- GIVEN PROBLEM
Can you output the material exactly as written, minus any pictures it holds?

- RECORDED DATA
[Start]
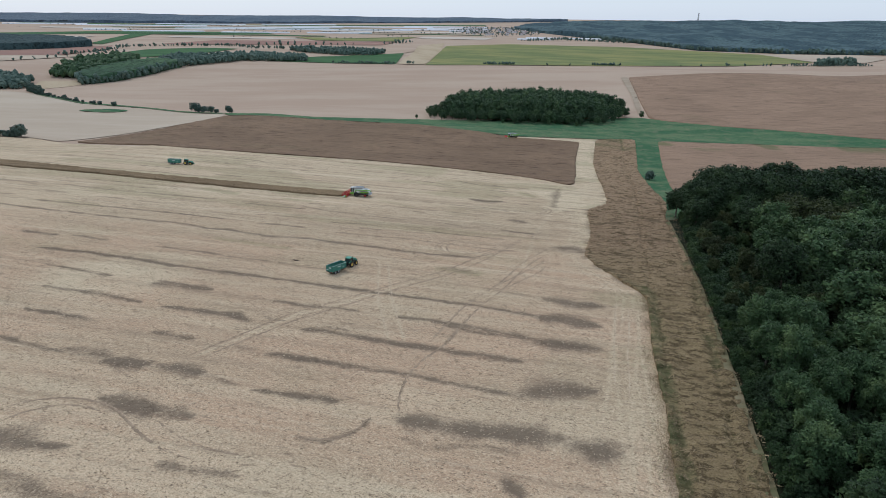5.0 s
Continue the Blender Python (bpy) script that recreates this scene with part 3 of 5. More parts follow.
def paint_stubble(x, y):
    wx = x + 2.0 * (vnoise(x, y, 5.0, 1) - 0.5) + 1.2 * (vnoise(x, y, 1.9, 2) - 0.5)
    wy = y + 0.7 * (vnoise(x, y, 5.0, 3) - 0.5) + 0.9 * (vnoise(x, y, 1.9, 4) - 0.5)
    u, v = x * math.cos(ROW) + y * math.sin(ROW), -x * math.sin(ROW) + y * math.cos(ROW)
    dark, track, pale = np.zeros(x.shape), np.zeros(x.shape), np.zeros(x.shape)
    for wide, strong, *line in STREAKS:
        wide = wide * (1.75 if wide > 1.75 else 1.1)
        strong = strong * (1.15 if wide < 1.8 else 1.0)
        reach = 3.5 * wide
        near = (x > min(p[0] for p in line) - reach) & (x < max(p[0] for p in line) + reach) & (y > min(p[1] for p in line) - reach) & (y < max(p[1] for p in line) + reach)
        d, _, _, along, run = near_line(wx[near], wy[near], line)
        taper = np.clip(0.5 + np.minimum(along, run - along) / (2.0 + 1.2 * wide), 0.5, 1.0) * (0.8 + 0.75 * vnoise(x[near], y[near], 6.0, 9))
        dark[near] = np.maximum(dark[near], strong * (0.5 * np.exp(-(d / (wide * taper)) ** 2) + 0.5 * np.exp(-(d / (0.5 * wide * taper)) ** 2)) * (0.6 + 0.7 * vnoise(x[near], y[near], 4.0, 5)))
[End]
- WRITTEN ANSWER
5.0 s
Continue the Blender Python (bpy) script that recreates this scene with part 3 of 5. More parts follow.
def paint_stubble(x, y):
    wx = x + 2.0 * (vnoise(x, y, 5.0, 1) - 0.5) + 1.2 * (vnoise(x, y, 1.9, 2) - 0.5)
    wy = y + 0.7 * (vnoise(x, y, 5.0, 3) - 0.5) + 0.9 * (vnoise(x, y, 1.9, 4) - 0.5)
    u, v = x * math.cos(ROW) + y * math.sin(ROW), -x * math.sin(ROW) + y * math.cos(ROW)
    dark, track, pale = np.zeros(x.shape), np.zeros(x.shape), np.zeros(x.shape)
    for wide, strong, *line in STREAKS:
        wide = wide * (1.75 if wide > 1.75 else 1.1)
        strong = strong * (1.15 if wide < 1.8 else 1.0)
        reach = 3.5 * wide
        near = (x > min(p[0] for p in line) - reach) & (x < max(p[0] for p in line) + reach) & (y > min(p[1] for p in line) - reach) & (y < max(p[1] for p in line) + reach)
        d, _, _, along, run = near_line(wx[near], wy[near], line)
        taper = np.clip(0.5 + np.minimum(along, run - along) / (2.0 + 1.2 * wide), 0.5, 1.0) * (0.8 + 0.75 * vnoise(x[near], y[near], 6.0, 9))
        dark[near] = np.maximum(dark[near], strong * (0.5 * np.exp(-(d / (wide * taper)) ** 2) + 0.5 * np.exp(-(d / (0.5 * wide * taper)) ** 2)) * (0.6 + 0.7 * vnoise(x[near], y[near], 4.0, 5)))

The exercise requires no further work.